There are any number of reasons, many of which have been talked about to no end, about why Arsenal have suffered such a severe trophy drought.

Some claim the move from Highbury to the gleaming Emirates in 2006, and the subsequent debt that switch burdened upon the club, made it difficult for Wenger to spend big in transfer windows, thus forcing the Frenchman to build on the cheap yet talented but unproven youngsters.

Wenger began constructing a team largely through youth development, perhaps hoping that clusters would filter into the first-team ranks after years of playing together, and transfer that familiarity into success.

Maybe it was a fit of vanity, to think that he could win titles and trophies doing what others could not.

Either way, it did prove successful, but only intermittently. The philosophy that Wenger has stood by so fiercely seemed proven true on nights so magnificent you forgot all about the club's travails, at least for a moment.
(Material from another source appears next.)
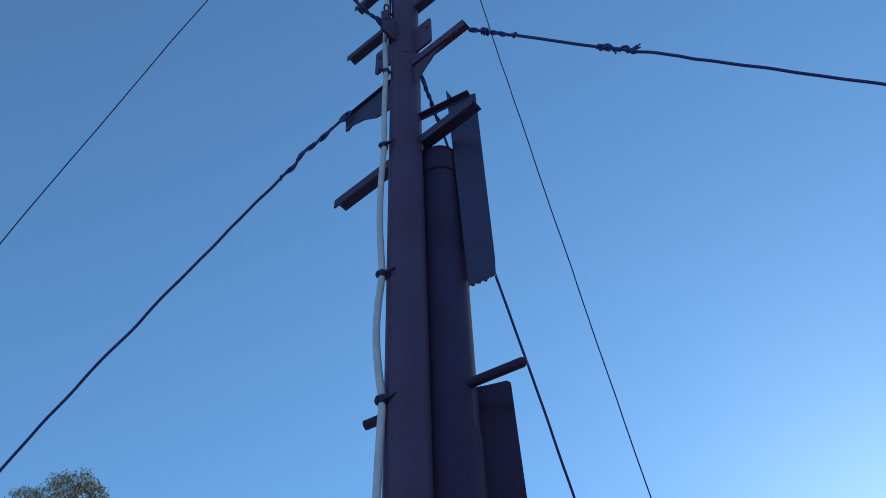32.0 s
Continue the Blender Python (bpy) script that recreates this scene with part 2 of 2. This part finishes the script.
# a twisted loop of wire over the near plate
c = Vector((-0.05, -0.04, 4.118))
pts = [c + Vector((0.008 * math.cos(t), 0.0, 0.0)) + Vector((0, 0.6, -0.8)) * 0.011 * math.sin(t) + Vector((0, -0.6, -0.8)) * 0.004 * math.sin(2 * t) for t in (2 * math.pi * k / 22 for k in range(23))]
loop = part("wire_loop", tube(bmesh.new(), pts, 0.003, 7), STEEL, mast, "dark twisted wire loop", smooth=True)
pts = [c + Vector((0.006, 0.004, -0.012)), c + Vector((0.002, 0.0, -0.03)), c + Vector((0.008, -0.005, -0.06)), c + Vector((0.012, -0.001, -0.09))]
part("wire_tail", tube(bmesh.new(), pts, 0.003, 7), STEEL, loop, smooth=True)

# the two guy brackets: an angle arm over a tapered gusset
arm = part("bracket_arm", angle_iron(uz(0.03, 3.79, -0.006), uz(0.238, 3.79, -0.006), 0.025, 0.005, 0.034, 0), PAINT, mast, "steel guy bracket arm")
bm = prism(bmesh.new(), [uz(q, z, -0.012) for q, z in ((0.035, 3.757), (0.195, 3.757), (0.16, 3.751), (0.125, 3.737), (0.094, 3.705), (0.064, 3.668), (0.035, 3.628))], V * 0.006)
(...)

But that foundation never had the steel Wenger hoped for. Each season, for whatever reason, the Arsenal title charge would falter, and then crumble.

Each time the failure grated a little harder. The Emirates cupboard grew a little more bare. And each summer, new players joined the diaspora away from north London in search of silverware.

Now it seems that time has passed.

There is a light coming hard and fast, after what seemed to be an endless night that teased us with cruel, fleeting glimpses of daylight.

Wenger is making a concerted effort to keep his best players at the club; a daring transfer strategy helps achieve that. And it doesn't appear he's done with just two new players. More may be on the way.

If that helps raise expectations from the lowered sort fans have grown used to, then Wenger is to be applauded for the action he is beginning to take.

Given the heartbreak of recent seasons, you could say it's high time.

We'll see whether this transformation ends in the transfer market, or whether Arsenal can transfer a newfound veteran steel onto the pitch.

If they can, expect trophies. And thank Wenger for doing what a zebra could not—changing his stripes, at exactly the moment when that course of action was needed most.